Problem details ▸ The listing below begins with the first line you should copy; stop after the line containing "return np.array(v), f", and drop every picture.

═══ Data segment ═══

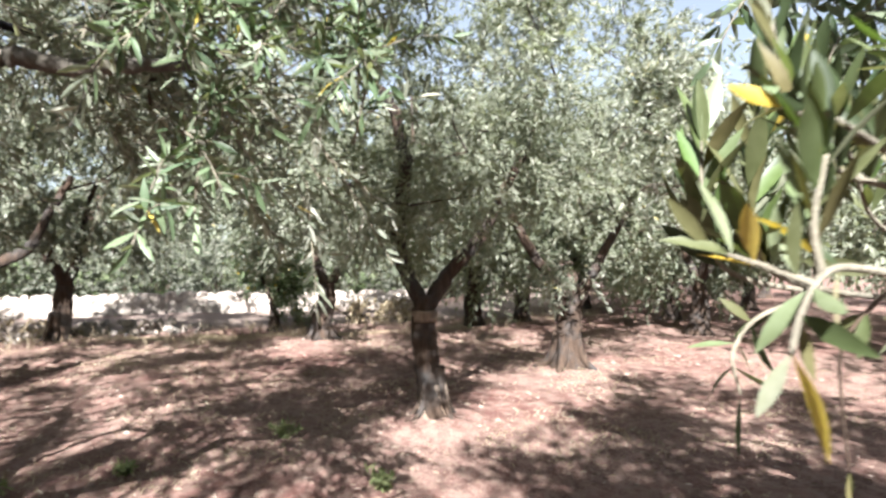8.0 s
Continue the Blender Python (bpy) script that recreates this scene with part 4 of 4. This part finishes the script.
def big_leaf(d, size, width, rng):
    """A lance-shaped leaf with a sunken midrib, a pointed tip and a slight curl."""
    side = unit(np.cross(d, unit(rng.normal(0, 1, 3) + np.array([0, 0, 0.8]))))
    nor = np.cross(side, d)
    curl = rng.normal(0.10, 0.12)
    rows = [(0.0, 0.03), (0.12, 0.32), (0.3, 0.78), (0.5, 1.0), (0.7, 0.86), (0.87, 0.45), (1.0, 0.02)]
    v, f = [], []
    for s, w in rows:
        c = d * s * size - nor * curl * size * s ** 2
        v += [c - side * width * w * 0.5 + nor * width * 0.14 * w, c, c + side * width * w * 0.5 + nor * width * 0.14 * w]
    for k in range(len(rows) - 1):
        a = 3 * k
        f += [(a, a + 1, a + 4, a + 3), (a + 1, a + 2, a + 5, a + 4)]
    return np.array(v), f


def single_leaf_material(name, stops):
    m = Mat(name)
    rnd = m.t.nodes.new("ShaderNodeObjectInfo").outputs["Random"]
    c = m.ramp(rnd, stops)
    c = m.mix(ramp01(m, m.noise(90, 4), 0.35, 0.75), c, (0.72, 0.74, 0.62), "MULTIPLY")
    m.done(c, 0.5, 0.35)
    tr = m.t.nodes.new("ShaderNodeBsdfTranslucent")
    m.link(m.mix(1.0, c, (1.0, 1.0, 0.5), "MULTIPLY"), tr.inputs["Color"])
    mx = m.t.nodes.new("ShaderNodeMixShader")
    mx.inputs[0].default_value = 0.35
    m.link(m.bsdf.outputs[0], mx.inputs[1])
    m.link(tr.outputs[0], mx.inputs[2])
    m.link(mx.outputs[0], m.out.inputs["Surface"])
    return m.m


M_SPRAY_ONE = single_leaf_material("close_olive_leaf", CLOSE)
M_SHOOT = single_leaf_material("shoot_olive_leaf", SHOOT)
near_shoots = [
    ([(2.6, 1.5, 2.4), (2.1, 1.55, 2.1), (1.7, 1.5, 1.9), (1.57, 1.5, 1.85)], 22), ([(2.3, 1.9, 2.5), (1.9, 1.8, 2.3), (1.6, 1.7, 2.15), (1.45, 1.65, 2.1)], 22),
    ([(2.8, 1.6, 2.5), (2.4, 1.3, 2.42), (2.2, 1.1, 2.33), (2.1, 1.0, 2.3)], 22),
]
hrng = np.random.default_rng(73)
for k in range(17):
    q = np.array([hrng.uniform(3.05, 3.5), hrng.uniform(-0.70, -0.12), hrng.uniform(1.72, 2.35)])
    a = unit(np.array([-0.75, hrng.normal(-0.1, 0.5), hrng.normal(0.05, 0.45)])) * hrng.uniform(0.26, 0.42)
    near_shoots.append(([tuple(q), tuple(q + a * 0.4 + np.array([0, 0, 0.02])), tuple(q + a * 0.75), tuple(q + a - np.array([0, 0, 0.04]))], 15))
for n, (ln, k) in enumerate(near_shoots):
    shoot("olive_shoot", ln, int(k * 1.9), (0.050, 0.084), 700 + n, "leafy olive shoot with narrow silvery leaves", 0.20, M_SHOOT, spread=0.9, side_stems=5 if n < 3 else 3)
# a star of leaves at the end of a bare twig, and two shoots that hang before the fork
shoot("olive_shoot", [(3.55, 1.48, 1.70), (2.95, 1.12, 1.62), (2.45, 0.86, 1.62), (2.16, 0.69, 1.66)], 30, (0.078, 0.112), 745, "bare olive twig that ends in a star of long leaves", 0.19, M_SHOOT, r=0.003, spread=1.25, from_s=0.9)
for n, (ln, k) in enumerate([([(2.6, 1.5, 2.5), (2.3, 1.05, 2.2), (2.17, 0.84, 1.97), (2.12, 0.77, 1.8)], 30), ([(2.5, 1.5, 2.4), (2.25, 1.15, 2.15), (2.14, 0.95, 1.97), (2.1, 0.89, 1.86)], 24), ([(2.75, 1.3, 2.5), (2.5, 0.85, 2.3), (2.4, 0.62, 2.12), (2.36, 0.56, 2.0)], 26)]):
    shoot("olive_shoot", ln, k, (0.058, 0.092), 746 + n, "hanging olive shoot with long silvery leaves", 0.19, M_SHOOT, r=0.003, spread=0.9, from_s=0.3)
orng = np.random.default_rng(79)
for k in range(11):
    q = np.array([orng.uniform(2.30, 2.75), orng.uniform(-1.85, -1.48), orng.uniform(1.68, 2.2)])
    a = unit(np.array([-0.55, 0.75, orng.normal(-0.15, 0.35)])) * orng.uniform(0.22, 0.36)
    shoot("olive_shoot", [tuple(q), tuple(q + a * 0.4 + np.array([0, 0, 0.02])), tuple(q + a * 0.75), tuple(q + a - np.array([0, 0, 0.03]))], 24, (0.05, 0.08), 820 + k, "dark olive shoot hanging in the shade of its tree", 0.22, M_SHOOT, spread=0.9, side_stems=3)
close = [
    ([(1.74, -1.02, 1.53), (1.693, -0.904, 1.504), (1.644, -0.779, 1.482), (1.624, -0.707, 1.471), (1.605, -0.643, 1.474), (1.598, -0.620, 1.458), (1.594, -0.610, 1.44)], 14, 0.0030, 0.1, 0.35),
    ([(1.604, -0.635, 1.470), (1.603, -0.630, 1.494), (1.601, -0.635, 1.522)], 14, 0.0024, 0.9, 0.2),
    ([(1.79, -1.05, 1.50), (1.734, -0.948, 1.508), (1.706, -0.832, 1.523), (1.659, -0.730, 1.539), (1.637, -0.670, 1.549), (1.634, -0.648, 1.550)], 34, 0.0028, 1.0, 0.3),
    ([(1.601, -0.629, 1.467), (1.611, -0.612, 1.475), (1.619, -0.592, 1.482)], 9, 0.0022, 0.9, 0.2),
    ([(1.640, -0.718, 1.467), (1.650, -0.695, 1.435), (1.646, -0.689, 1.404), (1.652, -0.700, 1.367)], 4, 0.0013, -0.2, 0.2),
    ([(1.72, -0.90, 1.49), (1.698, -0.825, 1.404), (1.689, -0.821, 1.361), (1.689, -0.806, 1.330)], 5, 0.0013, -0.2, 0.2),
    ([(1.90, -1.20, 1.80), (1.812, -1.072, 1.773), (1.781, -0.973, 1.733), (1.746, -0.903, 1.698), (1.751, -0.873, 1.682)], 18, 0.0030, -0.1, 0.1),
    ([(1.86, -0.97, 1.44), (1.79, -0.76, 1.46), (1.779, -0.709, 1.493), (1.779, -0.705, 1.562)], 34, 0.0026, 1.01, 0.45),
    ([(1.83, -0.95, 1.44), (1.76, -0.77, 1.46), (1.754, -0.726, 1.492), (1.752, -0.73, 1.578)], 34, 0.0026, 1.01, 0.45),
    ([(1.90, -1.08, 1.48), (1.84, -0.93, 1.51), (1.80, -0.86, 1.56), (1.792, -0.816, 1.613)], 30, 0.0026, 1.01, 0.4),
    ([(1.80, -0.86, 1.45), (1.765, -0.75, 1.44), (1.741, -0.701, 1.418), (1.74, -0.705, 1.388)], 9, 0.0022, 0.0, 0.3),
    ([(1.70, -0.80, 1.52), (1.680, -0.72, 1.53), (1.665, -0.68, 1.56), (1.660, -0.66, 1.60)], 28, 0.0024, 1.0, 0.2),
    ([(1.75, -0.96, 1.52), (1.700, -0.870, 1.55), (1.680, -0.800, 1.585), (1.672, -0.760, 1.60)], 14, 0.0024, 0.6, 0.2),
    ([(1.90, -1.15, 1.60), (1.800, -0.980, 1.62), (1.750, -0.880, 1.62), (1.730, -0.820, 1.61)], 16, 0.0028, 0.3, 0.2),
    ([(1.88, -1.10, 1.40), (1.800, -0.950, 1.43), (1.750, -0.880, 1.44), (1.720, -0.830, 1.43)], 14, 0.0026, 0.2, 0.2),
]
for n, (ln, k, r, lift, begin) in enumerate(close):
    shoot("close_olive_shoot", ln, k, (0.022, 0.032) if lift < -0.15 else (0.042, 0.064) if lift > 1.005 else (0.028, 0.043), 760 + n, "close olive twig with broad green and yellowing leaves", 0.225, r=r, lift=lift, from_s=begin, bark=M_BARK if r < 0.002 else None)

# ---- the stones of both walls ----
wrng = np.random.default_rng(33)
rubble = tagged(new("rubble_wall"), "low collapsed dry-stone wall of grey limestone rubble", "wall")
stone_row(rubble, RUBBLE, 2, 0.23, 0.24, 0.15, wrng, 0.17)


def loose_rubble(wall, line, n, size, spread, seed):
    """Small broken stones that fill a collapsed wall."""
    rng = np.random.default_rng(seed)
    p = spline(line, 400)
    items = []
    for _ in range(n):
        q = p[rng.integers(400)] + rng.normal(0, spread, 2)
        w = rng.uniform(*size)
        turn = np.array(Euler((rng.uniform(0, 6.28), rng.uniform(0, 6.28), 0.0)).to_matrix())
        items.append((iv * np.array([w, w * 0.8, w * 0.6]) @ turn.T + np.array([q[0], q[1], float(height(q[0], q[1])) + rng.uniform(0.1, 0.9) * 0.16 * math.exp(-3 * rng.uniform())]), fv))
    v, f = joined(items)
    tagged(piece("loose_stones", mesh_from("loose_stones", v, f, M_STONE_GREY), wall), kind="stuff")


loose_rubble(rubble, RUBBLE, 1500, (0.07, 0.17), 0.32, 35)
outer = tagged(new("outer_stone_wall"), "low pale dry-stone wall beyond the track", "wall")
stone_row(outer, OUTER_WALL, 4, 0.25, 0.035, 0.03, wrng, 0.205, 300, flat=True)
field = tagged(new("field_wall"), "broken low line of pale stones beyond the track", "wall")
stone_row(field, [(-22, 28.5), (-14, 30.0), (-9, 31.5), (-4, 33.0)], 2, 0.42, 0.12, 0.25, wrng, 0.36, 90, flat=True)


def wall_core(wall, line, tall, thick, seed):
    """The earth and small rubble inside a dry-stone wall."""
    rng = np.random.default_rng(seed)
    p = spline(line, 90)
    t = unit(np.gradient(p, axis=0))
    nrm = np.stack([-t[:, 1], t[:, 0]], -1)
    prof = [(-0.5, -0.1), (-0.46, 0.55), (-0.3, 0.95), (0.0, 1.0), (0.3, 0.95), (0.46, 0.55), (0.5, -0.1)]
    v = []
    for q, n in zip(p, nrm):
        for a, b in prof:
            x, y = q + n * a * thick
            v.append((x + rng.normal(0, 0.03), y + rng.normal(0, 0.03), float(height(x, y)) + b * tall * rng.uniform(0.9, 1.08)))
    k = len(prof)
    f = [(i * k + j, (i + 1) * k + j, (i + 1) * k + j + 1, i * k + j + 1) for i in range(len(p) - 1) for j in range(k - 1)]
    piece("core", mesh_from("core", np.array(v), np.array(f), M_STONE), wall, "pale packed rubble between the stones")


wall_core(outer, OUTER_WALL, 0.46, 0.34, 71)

═══

Solved exercise ▸
8.0 s
Continue the Blender Python (bpy) script that recreates this scene with part 4 of 4. This part finishes the script.
def big_leaf(d, size, width, rng):
    """A lance-shaped leaf with a sunken midrib, a pointed tip and a slight curl."""
    side = unit(np.cross(d, unit(rng.normal(0, 1, 3) + np.array([0, 0, 0.8]))))
    nor = np.cross(side, d)
    curl = rng.normal(0.10, 0.12)
    rows = [(0.0, 0.03), (0.12, 0.32), (0.3, 0.78), (0.5, 1.0), (0.7, 0.86), (0.87, 0.45), (1.0, 0.02)]
    v, f = [], []
    for s, w in rows:
        c = d * s * size - nor * curl * size * s ** 2
        v += [c - side * width * w * 0.5 + nor * width * 0.14 * w, c, c + side * width * w * 0.5 + nor * width * 0.14 * w]
    for k in range(len(rows) - 1):
        a = 3 * k
        f += [(a, a + 1, a + 4, a + 3), (a + 1, a + 2, a + 5, a + 4)]
    return np.array(v), f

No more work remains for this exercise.